Specifically, Hutcheon suggests that postmodernism works through parody to "both legitimize and subvert that which it parodies" (Politics, 101).
"Through a double process of installing and ironizing, parody signals how present representations come from past ones and what ideological consequences derive from both continuity and difference" (Politics, 93).
Thus, far from dehistoricizing the present or organizing history into an incoherent and detached pastiche, postmodernism can rethink history and offer new critical capacities.
Hutcheon coined the term historiographic metafiction to describe those literary texts that assert an interpretation of the past but are also intensely self-reflexive (i.e. critical of their own version of the truth as being partial, biased, incomplete, etc.) (Poetics, 122-123).
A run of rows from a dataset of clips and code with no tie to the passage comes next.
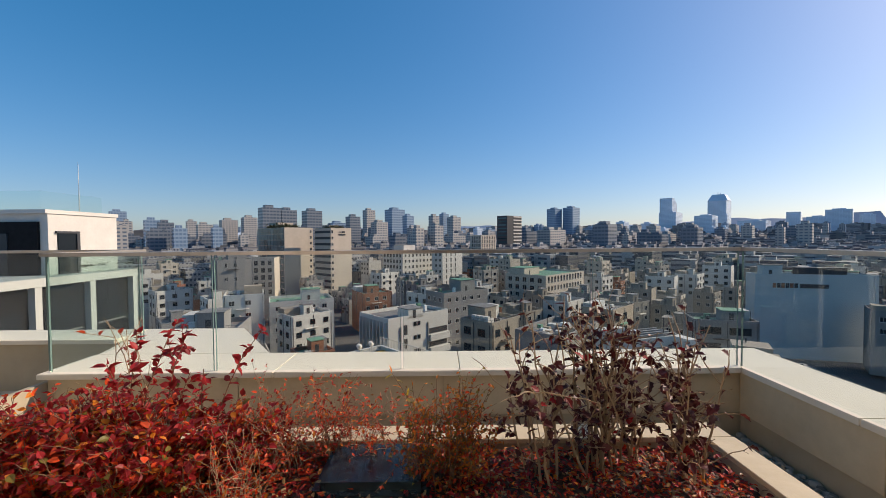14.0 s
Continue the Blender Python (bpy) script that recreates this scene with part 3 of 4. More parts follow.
glass_run(-2.03, 11.52, 2.505, 11.52, (0, 0.239, 0.510, 0.785, 1.0))
glass_run(2.52, 11.52, 2.52, 8.47, (0, 0.41, 0.72, 1.0))
glass_run(-2.05, 12.34, -2.05, 11.53, (0, 1.0))
glass_run(-7.7, 12.38, -2.05, 12.38, (0, 0.25, 0.5, 0.75, 1.0))

# ---- planter ----
planter = thing("planter", pose(0, 0, 0), "long limestone-clad planter filled with autumn shrubs", "planter")
PX0, PX1, PY0, PY1, PZ = -1.238, 1.82, 10.08, 10.77, 0.421
part("core", boxed((PX0, PX1 - 0.03, PY0 + 0.03, PY0 + 0.12, -0.04, PZ - 0.022), (PX0, PX1 - 0.03, PY1 - 0.12, PY1 - 0.03, -0.04, PZ - 0.022), (PX1 - 0.12, PX1 - 0.03, PY0 + 0.12, PY1 - 0.12, -0.04, PZ - 0.022)), M_RENDER, planter)
joints = (PX0, -0.95, -0.355, 0.235, 0.831, 1.423, PX1)
for a, b in zip(joints, joints[1:]):
    part("cladding", boxed((a + 0.0015, b - 0.0015, PY0, PY0 + 0.028, 0.03, PZ - 0.022), bevel=0.0015), M_STONE, planter)
    part("coping", boxed((a + 0.001, b - 0.001, PY0 - 0.006, PY0 + 0.13, PZ - 0.021, PZ), bevel=0.002), M_STONE, planter)
    part("coping", boxed((a + 0.001, b - 0.001, PY1 - 0.13, PY1 + 0.006, PZ - 0.021, PZ), bevel=0.002), M_STONE, planter)
part("cladding", boxed((PX1 - 0.028, PX1, PY0 + 0.03, PY1 - 0.001, 0.03, PZ - 0.022), bevel=0.0015), M_STONE, planter)
part("coping", boxed((PX1 - 0.12, PX1 + 0.006, PY0 + 0.131, PY1 - 0.131, PZ - 0.021, PZ), bevel=0.002), M_STONE, planter)
part("plinth", boxed((PX0, PX1 - 0.02, PY0 + 0.012, PY0 + 0.029, -0.03, 0.028)), M_RENDER, planter)
bm = bmesh.new()
bmesh.ops.create_grid(bm, x_segments=90, y_segments=24, size=0.5, matrix=Matrix.Translation(((PX0 + PX1 - 0.12) / 2, (PY0 + PY1) / 2, PZ - 0.055)) @ Matrix.Diagonal((PX1 - 0.12 - PX0, PY1 - PY0 - 0.24, 1, 1)))
for v in bm.verts:
    v.co.z += 0.018 * noise.noise(v.co * 5) + 0.012 * noise.noise(v.co * 19)
part("soil", bm, M_SOIL, planter, "dark soil under fallen leaves")
lid = thing("access_cover", pose(0.285, 10.45, PZ - 0.07), "dark slate-coloured utility cover sunk in the planter", "access cover")
part("lid", boxed((-0.21, 0.21, -0.16, 0.16, 0.0, 0.085), bevel=0.03), mat("slate_cover", (0.022, 0.034, 0.036), 0.22, vary=0.4, scale=14, bump=1.0, bump_scale=16, spec=0.8), lid)
part("rim", boxed((-0.225, 0.225, -0.175, 0.175, -0.01, 0.03), bevel=0.01), M_BLACK, lid)
part("eye", boxed((0.13, 0.17, 0.07, 0.10, 0.0851, 0.09)), M_BLACK, lid)

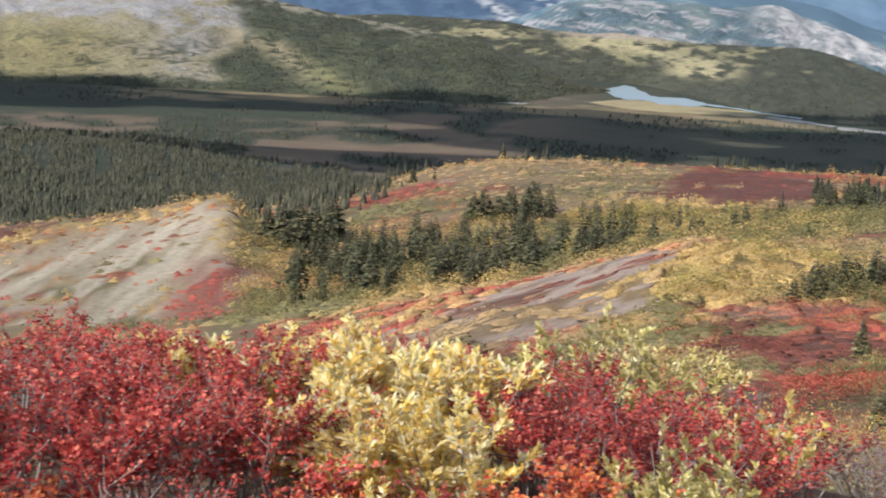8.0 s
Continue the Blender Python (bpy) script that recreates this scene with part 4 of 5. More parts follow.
def great_fir(az, r, height):
    """The big ragged fir: two leaders, a long skirt down the slope, bare trunk and dead limbs to the left and front,
    shaped to fit the camera's view.
    """
    tree = tagged(new("fir_tree"), "tall ragged green fir with a bare pale lower trunk", "tree")
    tree.location = spot(az, r, -0.1)
    tree.rotation_euler = (0, radians(1.6), radians(-az))  # local +x lies across the view, to the right
    me, axis = trunk_mesh(height, 0.080, 0.07, 5)
    under("trunk", me, tree, label="pale grey flaking trunk")
    second, _ = trunk_mesh(0.85, 0.022, 0.03, 6, 6)
    under("leader", second, tree, Matrix.Translation((0.06, 0.05, height * 0.86)) @ Matrix.Rotation(radians(9), 4, "Y"))
    rng = random.Random(4)
    n = 0
    h = 0.035
    while h < 0.985:
        around = 12
        for k in range(around):
            turn = 2 * math.pi * (k + rng.random() * 0.8) / around + h * 37
            c = math.cos(turn)  # +1 to the right, -1 to the left
            toward = -math.sin(turn)  # +1 to the viewer
            right = np.interp(h, (0.03, 0.12, 0.25, 0.4, 0.6, 0.8, 1.0), (2.9, 3.35, 2.6, 1.75, 1.1, 0.66, 0.18))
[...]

Historiographic metafiction, therefore, allows us to speak constructively about the past in a way that acknowledges the falsity and violence of the "objective" historian's past without leaving us in a totally bewildered and isolated present (as Jameson has it).
Many of Hutcheon's writings on postmodernism are reflected in a series of books she has written and edited on Canada.
The Canadian Postmodern is a discussion of postmodern textual practices used by Canadian authors of the late twentieth century such as Margaret Atwood and Robert Kroetsch.
More than the other forms she discusses, Hutcheon sees irony as particularly significant to Canadian identity.
Hutcheon argues irony is a "...semantically complex process of relating, differentiating, and combining said and unsaid meanings - and doing so with an evaluative edge" that is enabled by membership in what she describes as "discursive communities".
It is through membership in a shared discursive community that the listener is able to recognize that a speaker might be attempting offer an unsaid evaluation.
She argues that Canadians lack of a clear nationalist metanarrative and international influences such as history as a British colony, proximity to the United States of America, and immigration, are disposed to seeing their identities as ironic – caught up in multiple discursive communities.
For Hutcheon's work on ethnic minority writing see Other Solitudes: Canadian Multicultural Fiction.
Linda Hutcheon and Marion Richmond.
Hutcheon's publications reflect an interest in aesthetic micro-practices such as irony in Irony's Edge (Routledge, 1994), parody in A Theory of Parody (Meuthen, 1985), and adaptation in A Theory of Adaptation (Routledge, 2006).
In 2000 she was elected the 117th President of the Modern Language Association, the third Canadian to hold this position, and the first Canadian woman.
She is particularly known for her influential theories of postmodernism.